Monday, July 20, 2009

What is eating those Google SYN-ACKs?

In this post, I mentioned google was seeing huge packet loss on syn-acks from their servers. At the time it looked like 2%. That sounded nuts.

It still sounds nuts.

Someone else on the mailing list posted about that, and Jerry Chu of Google confirmed it:

Our overall pkt retransmission rate often goes over 1%. I was
wondering if SYN/SYN-ACK pkts are less likely to be dropped
by some routers due to their smaller size so we collected traces
and computed SYN-ACK retransmissions rate on some servers.
We confirmed it to be consistent with the overall pkt drop rate,
i.e., > 1% often.


You could imagine why the overall retransmission rate might be higher than the real drop rate due to jitter and various fast retransmit algorithms that might retransmit things that just hadn't been acknowledged quite yet.
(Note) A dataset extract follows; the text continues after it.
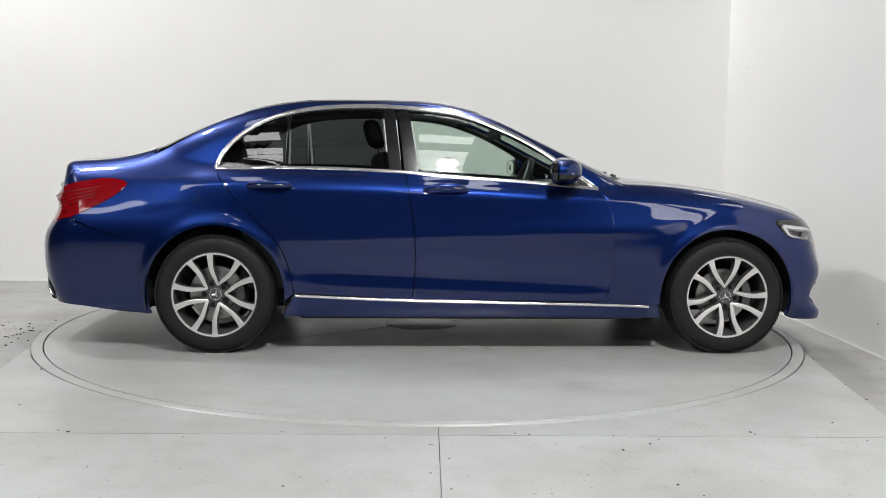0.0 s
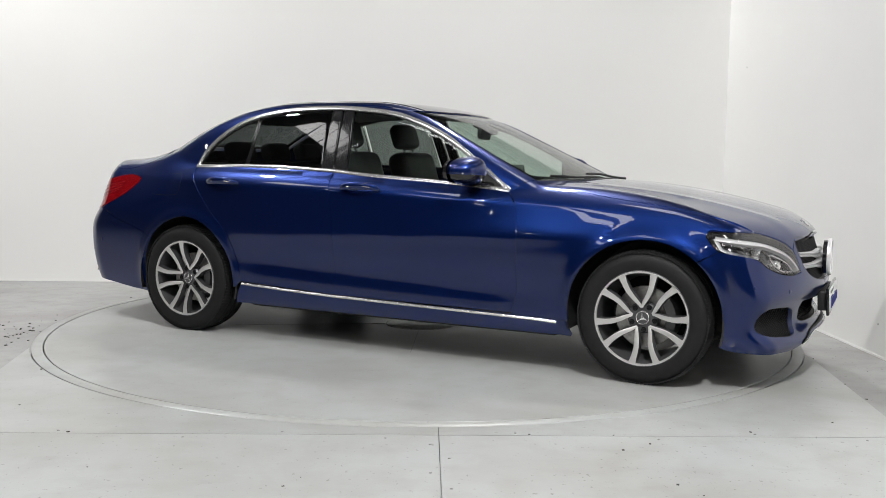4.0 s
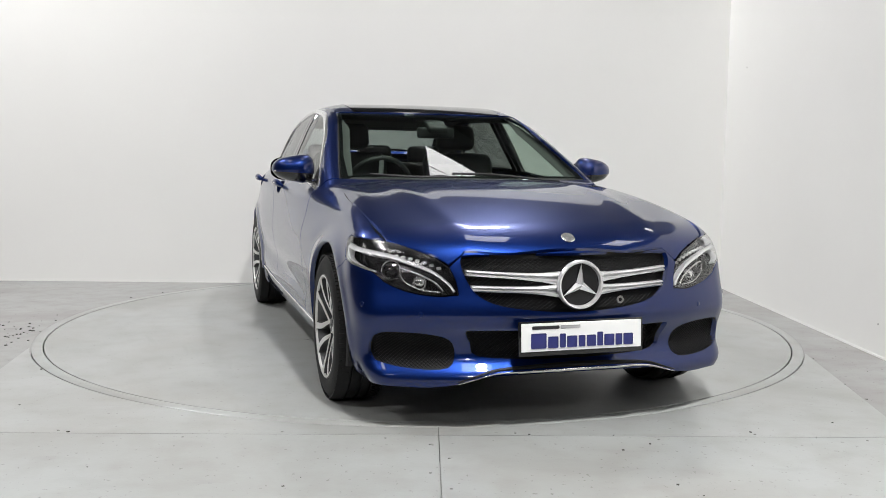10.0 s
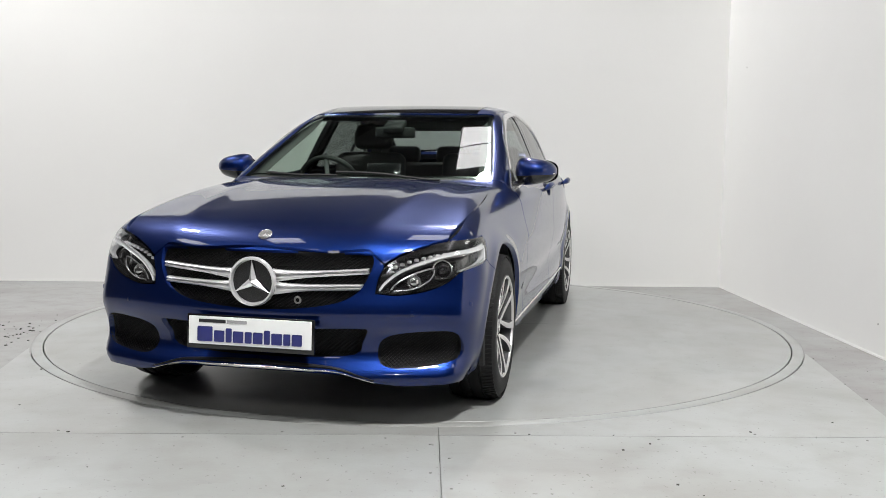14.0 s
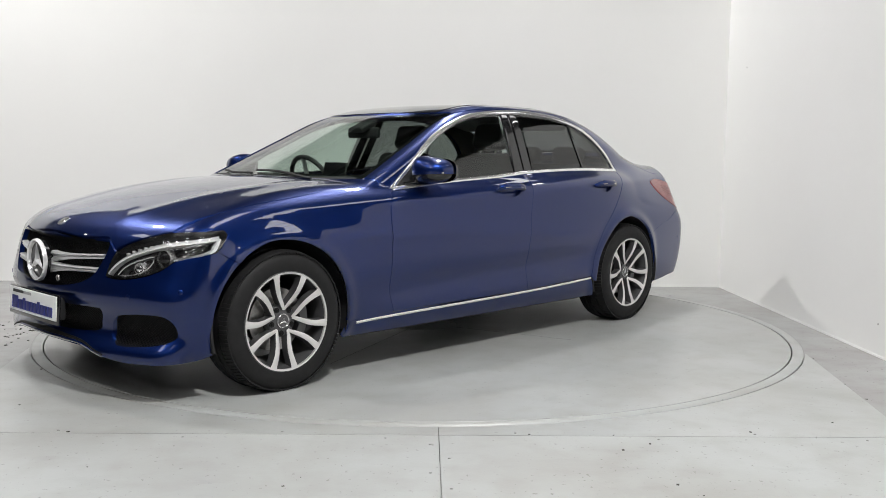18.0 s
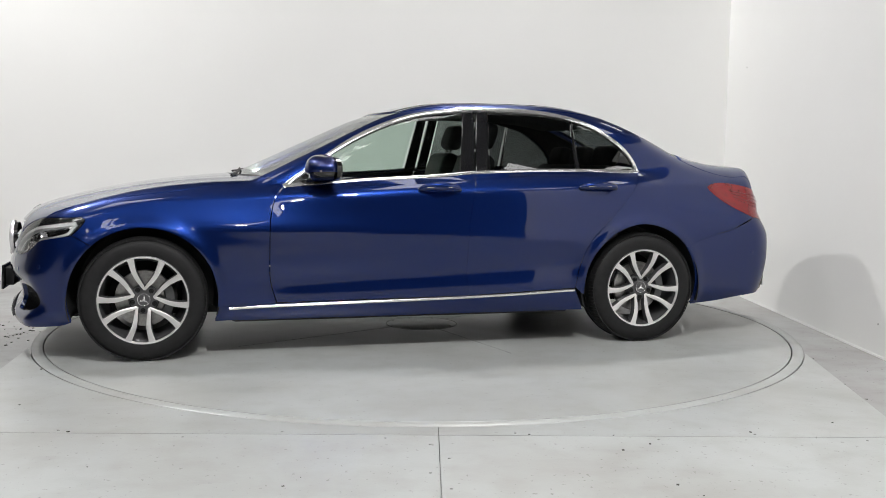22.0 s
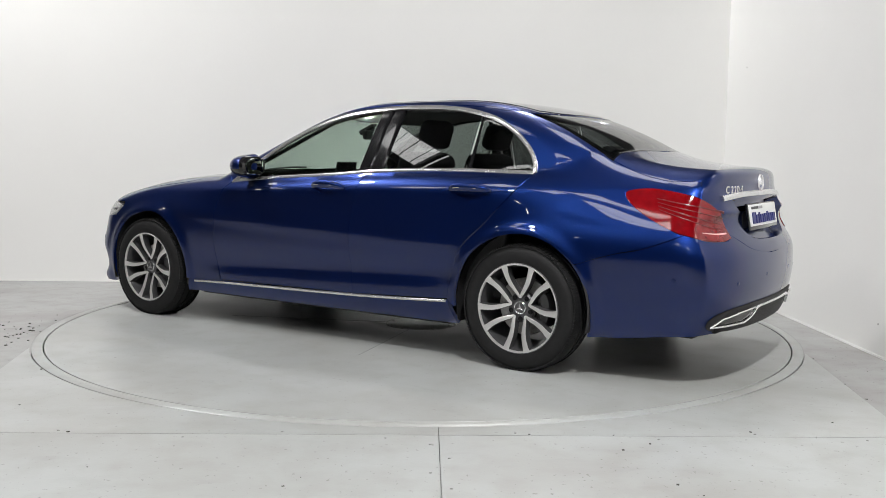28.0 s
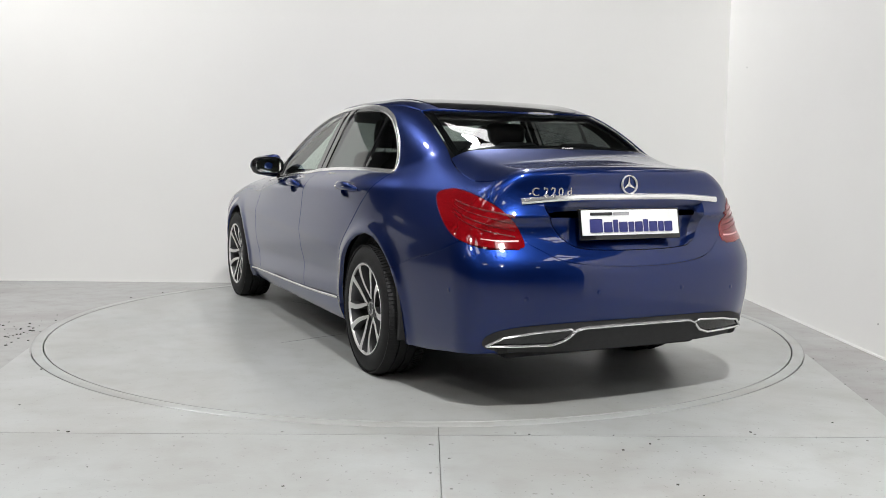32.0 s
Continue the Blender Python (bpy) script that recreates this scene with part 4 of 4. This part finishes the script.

Even SYNs might be dropped at the host (instead of the network) due to queue overflows and such.. but we're talking about SYN-ACKs from busy servers towards what one would expect would be pretty idle google-searching clients. And these SYN-ACKs have giant timeouts (3 seconds - which is why Jerry was writing in the first place) so it certainly isn't a matter of over-aggressive retransmit. The only explanation seems to be packet loss. At greater than 1%

wow.

This probably has more to do with the global nature of google's audience than anything else. But still, TCP can really suck at loss rates that high. It must be very different than the desktop Internet I know (which is a fair-to-middlin cable service, not a fancy Fiber-To-The-Home setup which is becoming more common.)

I wonder exactly where those losses happen.